My research focuses on the intersection between transnational Indian Ocean trade networks and the dynamics of state formation in East Africa. My book project entitled Moorings: Indian Ocean Trade and the State in East Africa is an historical ethnography that examines interactions between participants of mobile trade networks and multiple regulatory regimes in coastal Kenya. Ever since 9/11, the Kenyan coast has become a flashpoint for international security. Governments assume that the predominantly Muslim merchants and sailors of the coast, with longstanding commercial and social ties across the Indian Ocean are entwined with militant groups. Simultaneously, the Mombasa Republican Council (MRC), a political organization, has been arguing for secession of the coast on the basis that the area has been shaped by its historical connections to the Indian Ocean rather than the Kenyan state. Rather than taking a presentist view, I argue that these conflicts are a result of a deep-rooted anxiety over the coast’s long history of trade and social relations in the Indian Ocean. 

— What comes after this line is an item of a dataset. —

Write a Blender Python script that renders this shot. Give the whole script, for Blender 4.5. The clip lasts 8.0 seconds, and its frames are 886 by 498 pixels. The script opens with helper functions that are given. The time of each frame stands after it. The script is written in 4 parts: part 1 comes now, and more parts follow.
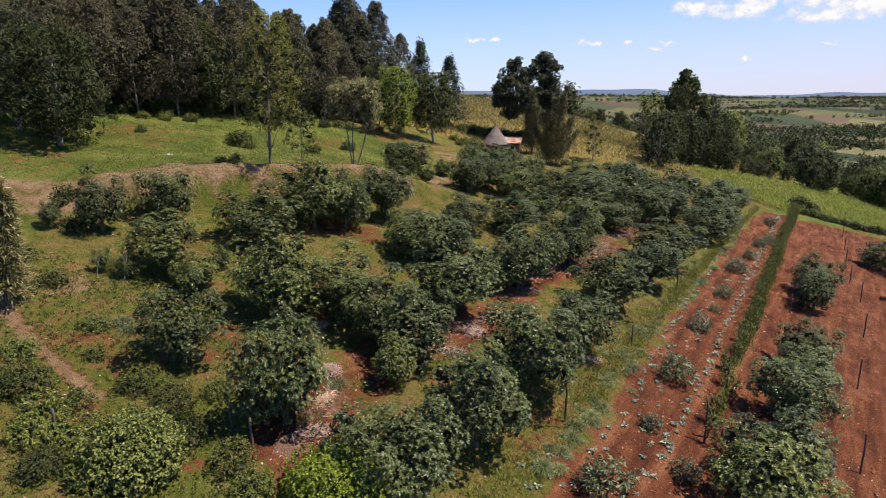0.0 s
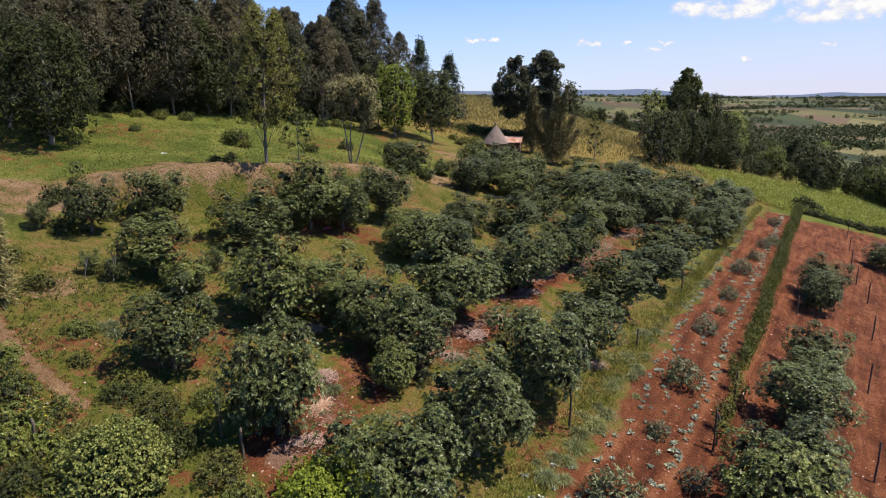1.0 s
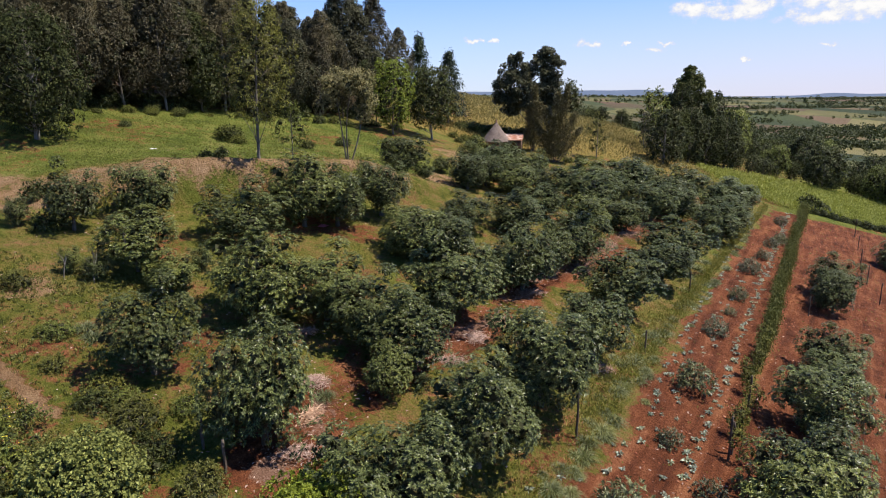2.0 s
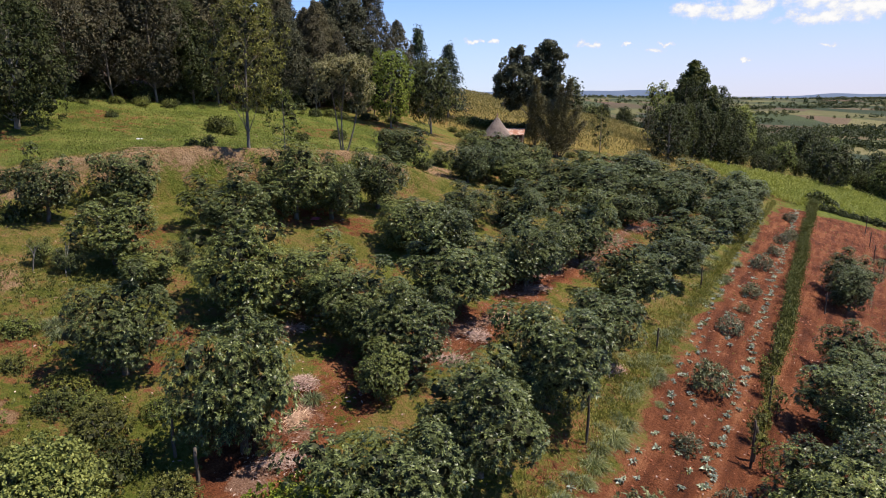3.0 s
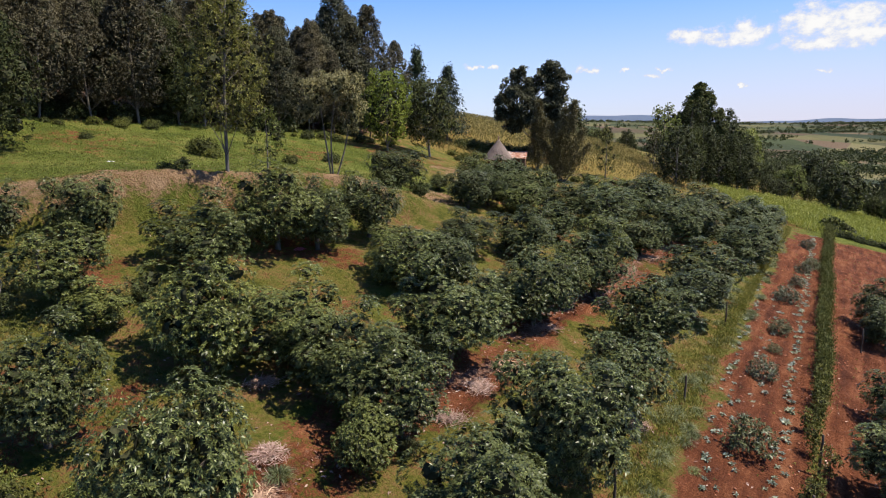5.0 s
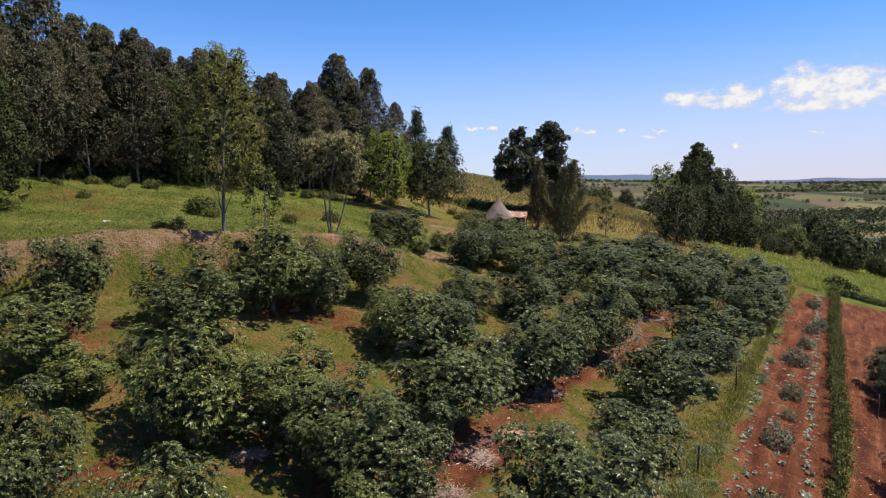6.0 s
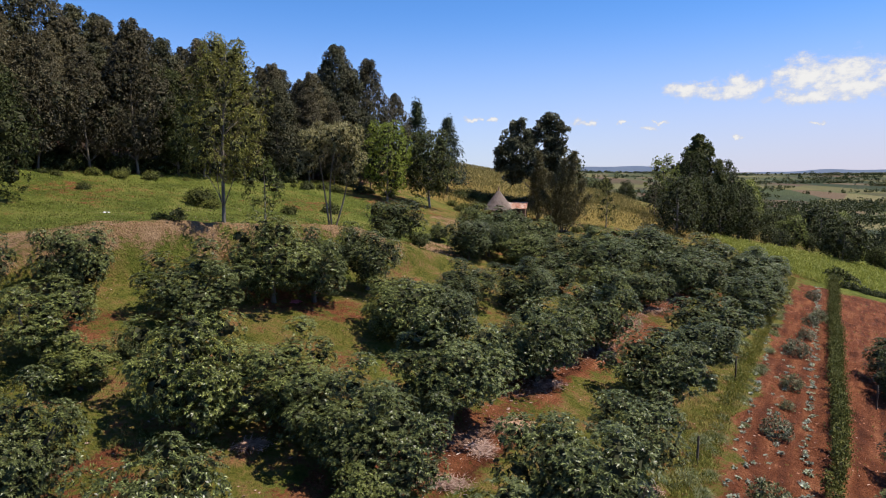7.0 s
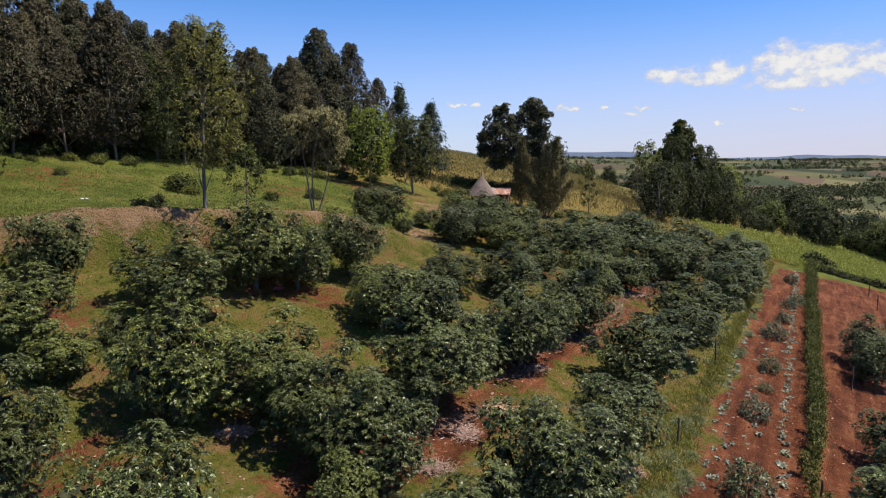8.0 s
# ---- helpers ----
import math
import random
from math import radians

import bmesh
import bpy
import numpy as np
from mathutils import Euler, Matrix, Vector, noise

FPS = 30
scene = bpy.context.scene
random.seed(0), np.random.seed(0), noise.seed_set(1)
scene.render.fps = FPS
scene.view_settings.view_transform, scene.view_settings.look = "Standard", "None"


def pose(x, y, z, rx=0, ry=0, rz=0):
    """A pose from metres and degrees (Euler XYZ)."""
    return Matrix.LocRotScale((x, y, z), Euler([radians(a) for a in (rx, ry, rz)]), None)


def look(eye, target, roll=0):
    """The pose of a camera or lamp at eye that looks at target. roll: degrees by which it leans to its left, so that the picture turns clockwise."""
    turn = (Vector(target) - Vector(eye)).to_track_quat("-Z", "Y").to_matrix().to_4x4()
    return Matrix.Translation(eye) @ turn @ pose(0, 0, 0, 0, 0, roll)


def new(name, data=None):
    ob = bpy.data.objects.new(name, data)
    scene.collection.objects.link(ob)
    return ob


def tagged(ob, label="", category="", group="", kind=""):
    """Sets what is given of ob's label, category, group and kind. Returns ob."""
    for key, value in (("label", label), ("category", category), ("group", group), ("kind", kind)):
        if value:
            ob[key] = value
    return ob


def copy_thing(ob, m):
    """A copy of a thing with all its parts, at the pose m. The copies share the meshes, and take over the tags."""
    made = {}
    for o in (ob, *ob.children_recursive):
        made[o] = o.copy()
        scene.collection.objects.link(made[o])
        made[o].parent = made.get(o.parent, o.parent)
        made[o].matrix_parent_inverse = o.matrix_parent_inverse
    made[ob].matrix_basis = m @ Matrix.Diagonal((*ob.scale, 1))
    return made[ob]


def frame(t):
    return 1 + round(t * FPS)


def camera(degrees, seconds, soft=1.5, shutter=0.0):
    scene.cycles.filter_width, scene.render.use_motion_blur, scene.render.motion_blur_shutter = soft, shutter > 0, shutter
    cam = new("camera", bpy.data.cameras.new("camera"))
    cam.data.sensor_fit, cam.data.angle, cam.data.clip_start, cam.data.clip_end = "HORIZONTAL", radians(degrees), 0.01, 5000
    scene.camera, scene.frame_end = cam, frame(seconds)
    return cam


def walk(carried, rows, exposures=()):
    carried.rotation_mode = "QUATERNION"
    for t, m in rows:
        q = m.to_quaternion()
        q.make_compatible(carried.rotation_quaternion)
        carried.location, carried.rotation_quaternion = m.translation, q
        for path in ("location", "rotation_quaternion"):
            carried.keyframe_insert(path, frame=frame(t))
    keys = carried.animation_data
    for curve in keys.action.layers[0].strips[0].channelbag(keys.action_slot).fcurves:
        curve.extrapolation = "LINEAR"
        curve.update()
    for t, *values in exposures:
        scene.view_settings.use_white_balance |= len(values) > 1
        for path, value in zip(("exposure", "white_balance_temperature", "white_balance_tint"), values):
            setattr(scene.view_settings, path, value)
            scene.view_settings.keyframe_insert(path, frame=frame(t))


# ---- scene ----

From 19th century encounters between dhow sailors and anti-slavery British naval patrols, to ivory smuggling in the 1970s; from contemporary Kenyan state regulation of the dhow trade at Mombasa’s Old Port, to everyday life on board an Indian dhow that has been pushed into the shadow economy in Somalia, I examine how mobile participants in Indian Ocean trade networks have responded to state control – whether imperial, colonial, or national – by operating in the shadow economy. My research not only traces the everyday workings of these transnational trade networks in the interstices of the legal/illegal, and the quotidian practices of statecraft, but also demonstrates how notions of legitimacy, jurisdiction, sovereignty, and even subjecthood, citizenship, and belonging are negotiated “on the ground” through these encounters.